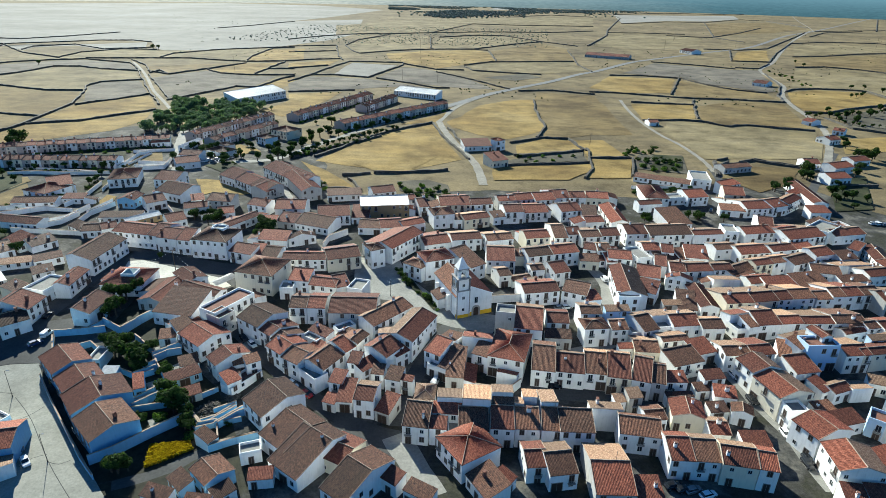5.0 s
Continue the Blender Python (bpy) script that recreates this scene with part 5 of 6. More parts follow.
# hill rows
house(-114.4, 266.1, -36, 14.1, 12.5, 5.0, "g", "r", ridge=8.7)
house(-103.2, 257.2, -40, 15.4, 11.1, 5.0, "g", "r", ridge=7.3)
house(-91.7, 247.5, -40, 14.5, 10.7, 5.0, "g", "r", ridge=7.0)
house(-90.6, 245.1, 68, 13.8, 9.7, 5.0, "g", "r", ridge=7.0)
house(-85.0, 270.0, -45, 41.4, 12.1, 5.5, "g", "r", ridge=8.4)
house(-74.9, 255.0, 31, 10.4, 34.2, 6.0, "R", "r")
house(-67.5, 205.6, -13, 9.2, 10.4, 3.5, "g", "r", ridge=6.7)
house(-54.2, 202.2, -19, 17.0, 11.6, 3.5, "g", "o", ridge=7.8)
house(-48.7, 211.1, 11, 14.9, 9.7, 5.0, "g", "r", ridge=8.0)
house(-36.5, 214.7, 5, 8.2, 10.9, 3.5, "s", "r")
house(-31.1, 248.2, 23, 12.2, 11.6, 5.0, "g", "r")

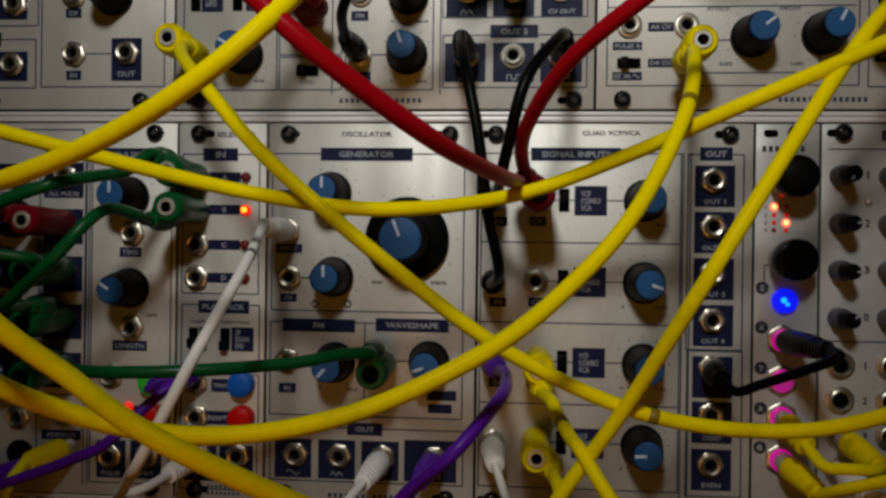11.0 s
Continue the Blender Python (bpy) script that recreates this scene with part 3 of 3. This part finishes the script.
- - - -
Your task:
Do not copy the pictures, but repeat every line exactly.

Response:
5.0 s
Continue the Blender Python (bpy) script that recreates this scene with part 5 of 6. More parts follow.
# hill rows
house(-114.4, 266.1, -36, 14.1, 12.5, 5.0, "g", "r", ridge=8.7)
house(-103.2, 257.2, -40, 15.4, 11.1, 5.0, "g", "r", ridge=7.3)
house(-91.7, 247.5, -40, 14.5, 10.7, 5.0, "g", "r", ridge=7.0)
house(-90.6, 245.1, 68, 13.8, 9.7, 5.0, "g", "r", ridge=7.0)
house(-85.0, 270.0, -45, 41.4, 12.1, 5.5, "g", "r", ridge=8.4)
house(-74.9, 255.0, 31, 10.4, 34.2, 6.0, "R", "r")
house(-67.5, 205.6, -13, 9.2, 10.4, 3.5, "g", "r", ridge=6.7)
house(-54.2, 202.2, -19, 17.0, 11.6, 3.5, "g", "o", ridge=7.8)
house(-48.7, 211.1, 11, 14.9, 9.7, 5.0, "g", "r", ridge=8.0)
house(-36.5, 214.7, 5, 8.2, 10.9, 3.5, "s", "r")
house(-31.1, 248.2, 23, 12.2, 11.6, 5.0, "g", "r")

11.0 s
Continue the Blender Python (bpy) script that recreates this scene with part 3 of 3. This part finishes the script.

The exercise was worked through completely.